**What is being asked:** Copy the material that follows word for word and omit its pictures.

**Material provided:**
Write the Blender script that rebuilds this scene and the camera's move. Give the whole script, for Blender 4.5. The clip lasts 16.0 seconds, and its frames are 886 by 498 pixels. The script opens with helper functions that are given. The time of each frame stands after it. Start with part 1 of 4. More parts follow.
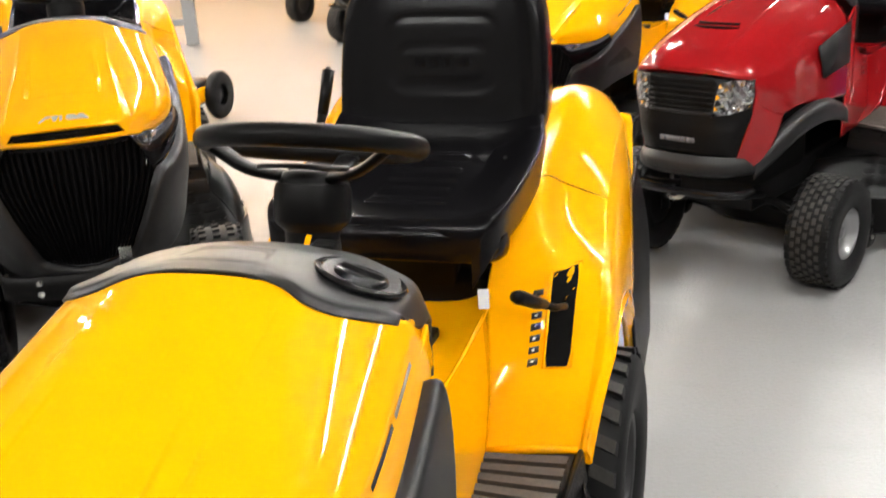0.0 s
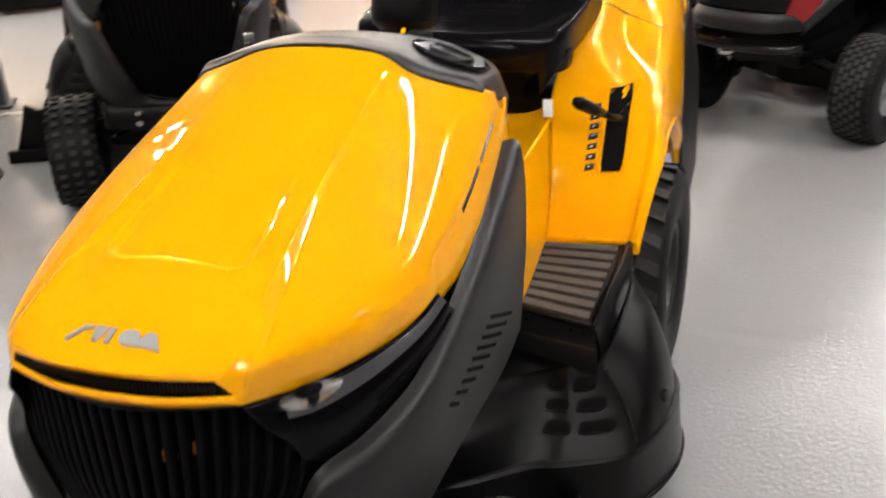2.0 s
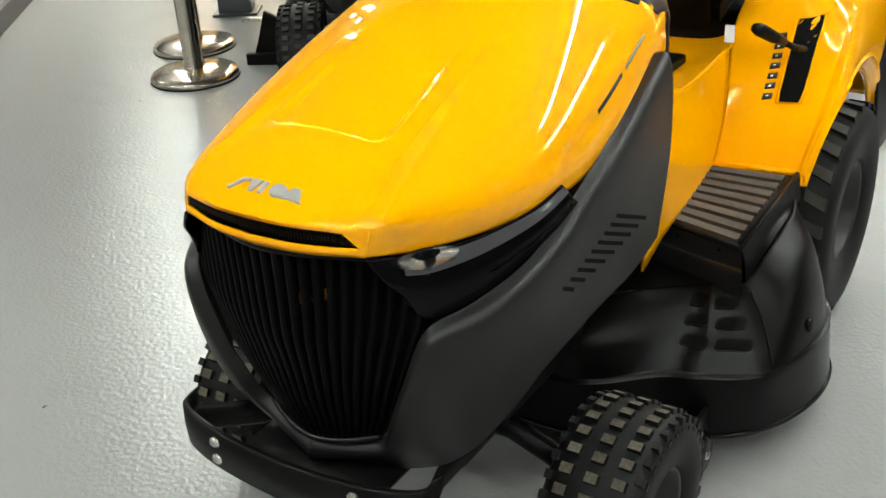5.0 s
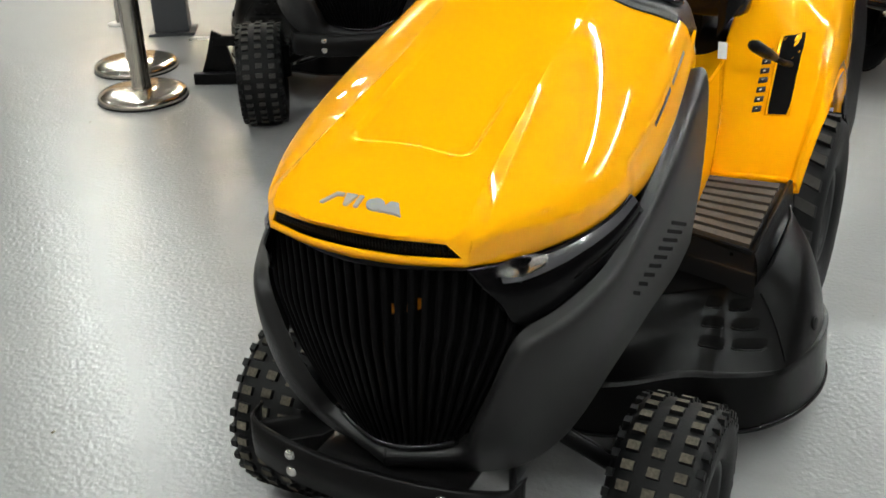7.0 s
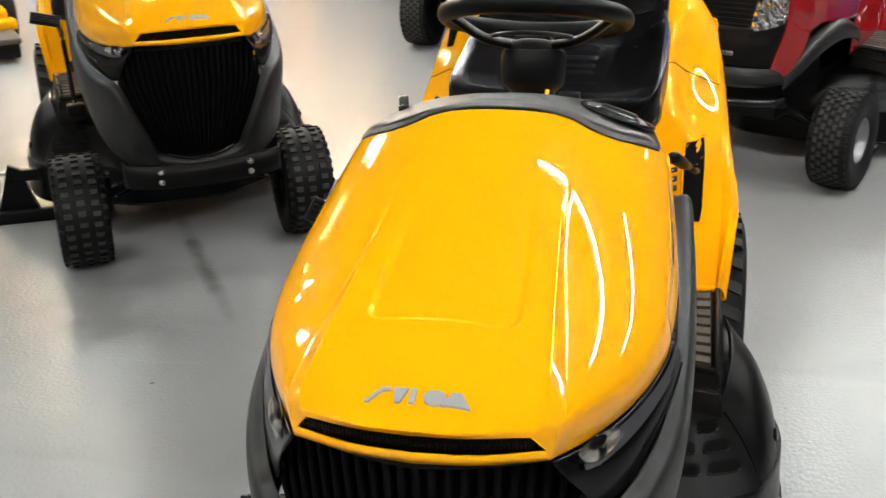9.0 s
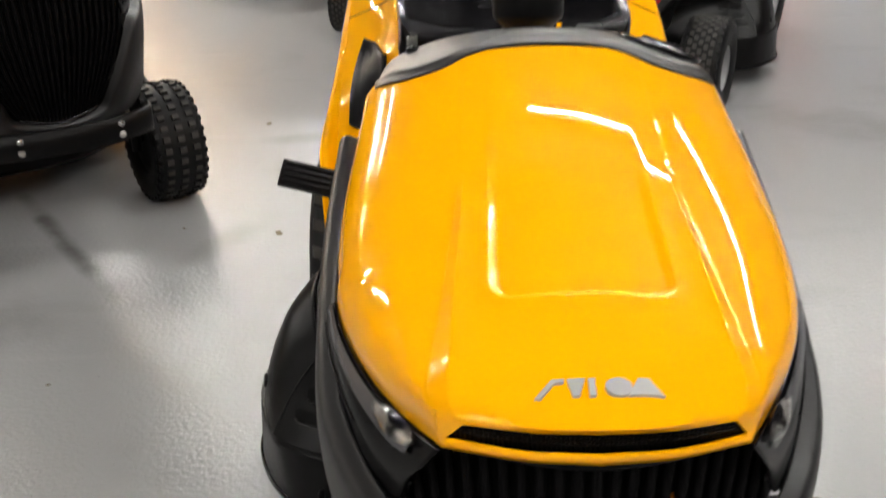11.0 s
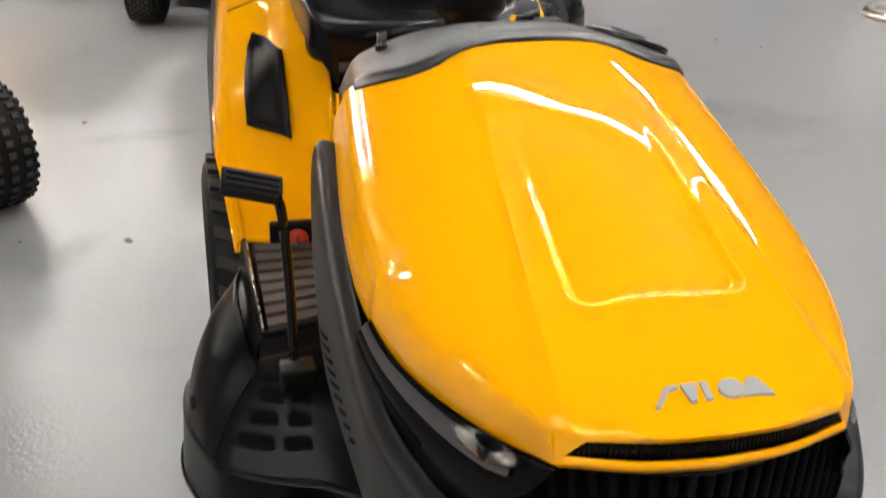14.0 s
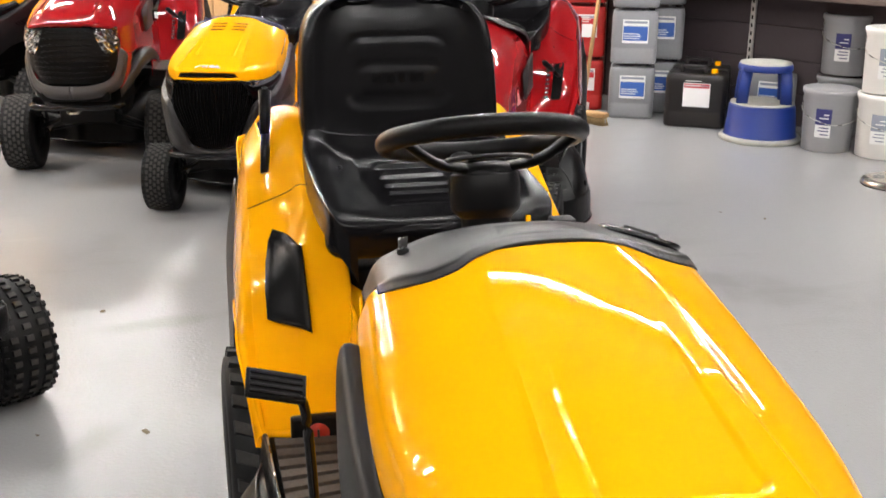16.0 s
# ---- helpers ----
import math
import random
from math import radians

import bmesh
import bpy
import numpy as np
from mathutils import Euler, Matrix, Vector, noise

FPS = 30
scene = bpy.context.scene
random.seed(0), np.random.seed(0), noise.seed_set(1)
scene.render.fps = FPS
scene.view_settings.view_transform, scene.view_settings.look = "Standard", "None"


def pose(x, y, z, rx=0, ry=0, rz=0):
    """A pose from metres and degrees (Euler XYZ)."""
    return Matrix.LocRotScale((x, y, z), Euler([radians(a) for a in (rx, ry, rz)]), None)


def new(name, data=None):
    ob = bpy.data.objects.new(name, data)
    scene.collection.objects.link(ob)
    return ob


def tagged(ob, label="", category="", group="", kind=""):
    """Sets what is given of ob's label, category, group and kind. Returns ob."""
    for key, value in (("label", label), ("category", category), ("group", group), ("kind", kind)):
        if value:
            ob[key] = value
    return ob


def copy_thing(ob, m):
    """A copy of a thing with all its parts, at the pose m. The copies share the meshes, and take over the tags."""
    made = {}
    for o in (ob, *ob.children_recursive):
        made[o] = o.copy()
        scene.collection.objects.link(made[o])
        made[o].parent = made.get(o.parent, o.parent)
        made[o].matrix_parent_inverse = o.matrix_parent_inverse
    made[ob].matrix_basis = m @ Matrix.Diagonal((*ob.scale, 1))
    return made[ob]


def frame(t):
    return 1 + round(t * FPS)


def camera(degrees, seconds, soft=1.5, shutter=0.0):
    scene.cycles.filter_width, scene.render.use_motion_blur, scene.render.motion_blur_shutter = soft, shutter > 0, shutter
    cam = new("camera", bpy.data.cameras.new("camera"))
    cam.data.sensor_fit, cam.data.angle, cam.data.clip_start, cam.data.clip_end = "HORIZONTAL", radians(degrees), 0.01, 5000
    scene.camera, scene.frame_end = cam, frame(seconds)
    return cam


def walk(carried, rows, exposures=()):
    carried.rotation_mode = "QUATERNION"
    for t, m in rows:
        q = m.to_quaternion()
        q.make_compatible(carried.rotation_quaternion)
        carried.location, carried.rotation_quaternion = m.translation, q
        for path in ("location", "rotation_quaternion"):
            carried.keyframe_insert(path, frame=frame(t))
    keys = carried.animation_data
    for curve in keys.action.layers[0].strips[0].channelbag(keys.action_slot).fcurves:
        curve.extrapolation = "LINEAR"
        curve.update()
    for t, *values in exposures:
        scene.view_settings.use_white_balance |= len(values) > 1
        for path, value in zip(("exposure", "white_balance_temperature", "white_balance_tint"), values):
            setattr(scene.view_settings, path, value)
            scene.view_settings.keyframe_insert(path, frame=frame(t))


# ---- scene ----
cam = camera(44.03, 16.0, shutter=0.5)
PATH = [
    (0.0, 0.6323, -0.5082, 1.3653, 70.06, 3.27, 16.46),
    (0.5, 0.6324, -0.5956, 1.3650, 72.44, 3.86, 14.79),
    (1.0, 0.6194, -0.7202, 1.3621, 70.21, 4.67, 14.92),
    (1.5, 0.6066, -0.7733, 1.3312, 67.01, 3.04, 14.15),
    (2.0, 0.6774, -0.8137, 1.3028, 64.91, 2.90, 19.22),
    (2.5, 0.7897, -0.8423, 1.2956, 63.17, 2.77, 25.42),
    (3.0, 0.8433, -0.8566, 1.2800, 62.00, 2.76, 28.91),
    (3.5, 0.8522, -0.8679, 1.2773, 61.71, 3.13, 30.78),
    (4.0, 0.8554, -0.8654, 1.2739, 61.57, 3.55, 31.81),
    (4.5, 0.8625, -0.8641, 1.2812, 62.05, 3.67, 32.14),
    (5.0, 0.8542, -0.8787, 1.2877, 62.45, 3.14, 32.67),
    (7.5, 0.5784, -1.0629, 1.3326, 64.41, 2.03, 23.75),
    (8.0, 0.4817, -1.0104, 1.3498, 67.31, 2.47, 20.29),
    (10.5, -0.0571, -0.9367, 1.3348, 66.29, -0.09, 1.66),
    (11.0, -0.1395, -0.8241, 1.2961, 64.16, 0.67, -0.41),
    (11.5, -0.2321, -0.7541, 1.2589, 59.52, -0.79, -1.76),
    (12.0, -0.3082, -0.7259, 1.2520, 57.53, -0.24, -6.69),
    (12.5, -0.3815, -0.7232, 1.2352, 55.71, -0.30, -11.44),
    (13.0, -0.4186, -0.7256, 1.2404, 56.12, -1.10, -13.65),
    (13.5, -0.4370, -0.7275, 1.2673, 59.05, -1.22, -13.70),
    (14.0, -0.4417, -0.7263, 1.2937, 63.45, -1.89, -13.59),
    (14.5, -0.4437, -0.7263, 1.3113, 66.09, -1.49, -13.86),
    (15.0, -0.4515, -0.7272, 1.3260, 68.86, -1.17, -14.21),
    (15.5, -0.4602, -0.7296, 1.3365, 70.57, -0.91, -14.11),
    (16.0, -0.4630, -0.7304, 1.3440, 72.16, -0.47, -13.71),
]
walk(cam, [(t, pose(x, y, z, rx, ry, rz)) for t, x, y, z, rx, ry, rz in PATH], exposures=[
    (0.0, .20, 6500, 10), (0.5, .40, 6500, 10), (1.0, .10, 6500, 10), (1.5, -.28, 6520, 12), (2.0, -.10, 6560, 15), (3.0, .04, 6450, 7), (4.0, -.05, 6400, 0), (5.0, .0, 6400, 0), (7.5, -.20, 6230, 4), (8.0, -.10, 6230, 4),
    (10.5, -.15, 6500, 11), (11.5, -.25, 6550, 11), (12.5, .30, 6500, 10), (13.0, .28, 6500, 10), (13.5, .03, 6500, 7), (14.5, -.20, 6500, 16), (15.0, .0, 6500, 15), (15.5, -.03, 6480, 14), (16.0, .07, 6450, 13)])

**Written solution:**
Write the Blender script that rebuilds this scene and the camera's move. Give the whole script, for Blender 4.5. The clip lasts 16.0 seconds, and its frames are 886 by 498 pixels. The script opens with helper functions that are given. The time of each frame stands after it. Start with part 1 of 4. More parts follow.
0.0 s
2.0 s
5.0 s
7.0 s
9.0 s
11.0 s
14.0 s
16.0 s
# ---- helpers ----
import math
import random
from math import radians

import bmesh
import bpy
import numpy as np
from mathutils import Euler, Matrix, Vector, noise

FPS = 30
scene = bpy.context.scene
random.seed(0), np.random.seed(0), noise.seed_set(1)
scene.render.fps = FPS
scene.view_settings.view_transform, scene.view_settings.look = "Standard", "None"


def pose(x, y, z, rx=0, ry=0, rz=0):
    """A pose from metres and degrees (Euler XYZ)."""
    return Matrix.LocRotScale((x, y, z), Euler([radians(a) for a in (rx, ry, rz)]), None)


def new(name, data=None):
    ob = bpy.data.objects.new(name, data)
    scene.collection.objects.link(ob)
    return ob


def tagged(ob, label="", category="", group="", kind=""):
    """Sets what is given of ob's label, category, group and kind. Returns ob."""
    for key, value in (("label", label), ("category", category), ("group", group), ("kind", kind)):
        if value:
            ob[key] = value
    return ob


def copy_thing(ob, m):
    """A copy of a thing with all its parts, at the pose m. The copies share the meshes, and take over the tags."""
    made = {}
    for o in (ob, *ob.children_recursive):
        made[o] = o.copy()
        scene.collection.objects.link(made[o])
        made[o].parent = made.get(o.parent, o.parent)
        made[o].matrix_parent_inverse = o.matrix_parent_inverse
    made[ob].matrix_basis = m @ Matrix.Diagonal((*ob.scale, 1))
    return made[ob]


def frame(t):
    return 1 + round(t * FPS)


def camera(degrees, seconds, soft=1.5, shutter=0.0):
    scene.cycles.filter_width, scene.render.use_motion_blur, scene.render.motion_blur_shutter = soft, shutter > 0, shutter
    cam = new("camera", bpy.data.cameras.new("camera"))
    cam.data.sensor_fit, cam.data.angle, cam.data.clip_start, cam.data.clip_end = "HORIZONTAL", radians(degrees), 0.01, 5000
    scene.camera, scene.frame_end = cam, frame(seconds)
    return cam


def walk(carried, rows, exposures=()):
    carried.rotation_mode = "QUATERNION"
    for t, m in rows:
        q = m.to_quaternion()
        q.make_compatible(carried.rotation_quaternion)
        carried.location, carried.rotation_quaternion = m.translation, q
        for path in ("location", "rotation_quaternion"):
            carried.keyframe_insert(path, frame=frame(t))
    keys = carried.animation_data
    for curve in keys.action.layers[0].strips[0].channelbag(keys.action_slot).fcurves:
        curve.extrapolation = "LINEAR"
        curve.update()
    for t, *values in exposures:
        scene.view_settings.use_white_balance |= len(values) > 1
        for path, value in zip(("exposure", "white_balance_temperature", "white_balance_tint"), values):
            setattr(scene.view_settings, path, value)
            scene.view_settings.keyframe_insert(path, frame=frame(t))


# ---- scene ----
cam = camera(44.03, 16.0, shutter=0.5)
PATH = [
    (0.0, 0.6323, -0.5082, 1.3653, 70.06, 3.27, 16.46),
    (0.5, 0.6324, -0.5956, 1.3650, 72.44, 3.86, 14.79),
    (1.0, 0.6194, -0.7202, 1.3621, 70.21, 4.67, 14.92),
    (1.5, 0.6066, -0.7733, 1.3312, 67.01, 3.04, 14.15),
    (2.0, 0.6774, -0.8137, 1.3028, 64.91, 2.90, 19.22),
    (2.5, 0.7897, -0.8423, 1.2956, 63.17, 2.77, 25.42),
    (3.0, 0.8433, -0.8566, 1.2800, 62.00, 2.76, 28.91),
    (3.5, 0.8522, -0.8679, 1.2773, 61.71, 3.13, 30.78),
    (4.0, 0.8554, -0.8654, 1.2739, 61.57, 3.55, 31.81),
    (4.5, 0.8625, -0.8641, 1.2812, 62.05, 3.67, 32.14),
    (5.0, 0.8542, -0.8787, 1.2877, 62.45, 3.14, 32.67),
    (7.5, 0.5784, -1.0629, 1.3326, 64.41, 2.03, 23.75),
    (8.0, 0.4817, -1.0104, 1.3498, 67.31, 2.47, 20.29),
    (10.5, -0.0571, -0.9367, 1.3348, 66.29, -0.09, 1.66),
    (11.0, -0.1395, -0.8241, 1.2961, 64.16, 0.67, -0.41),
    (11.5, -0.2321, -0.7541, 1.2589, 59.52, -0.79, -1.76),
    (12.0, -0.3082, -0.7259, 1.2520, 57.53, -0.24, -6.69),
    (12.5, -0.3815, -0.7232, 1.2352, 55.71, -0.30, -11.44),
    (13.0, -0.4186, -0.7256, 1.2404, 56.12, -1.10, -13.65),
    (13.5, -0.4370, -0.7275, 1.2673, 59.05, -1.22, -13.70),
    (14.0, -0.4417, -0.7263, 1.2937, 63.45, -1.89, -13.59),
    (14.5, -0.4437, -0.7263, 1.3113, 66.09, -1.49, -13.86),
    (15.0, -0.4515, -0.7272, 1.3260, 68.86, -1.17, -14.21),
    (15.5, -0.4602, -0.7296, 1.3365, 70.57, -0.91, -14.11),
    (16.0, -0.4630, -0.7304, 1.3440, 72.16, -0.47, -13.71),
]
walk(cam, [(t, pose(x, y, z, rx, ry, rz)) for t, x, y, z, rx, ry, rz in PATH], exposures=[
    (0.0, .20, 6500, 10), (0.5, .40, 6500, 10), (1.0, .10, 6500, 10), (1.5, -.28, 6520, 12), (2.0, -.10, 6560, 15), (3.0, .04, 6450, 7), (4.0, -.05, 6400, 0), (5.0, .0, 6400, 0), (7.5, -.20, 6230, 4), (8.0, -.10, 6230, 4),
    (10.5, -.15, 6500, 11), (11.5, -.25, 6550, 11), (12.5, .30, 6500, 10), (13.0, .28, 6500, 10), (13.5, .03, 6500, 7), (14.5, -.20, 6500, 16), (15.0, .0, 6500, 15), (15.5, -.03, 6480, 14), (16.0, .07, 6450, 13)])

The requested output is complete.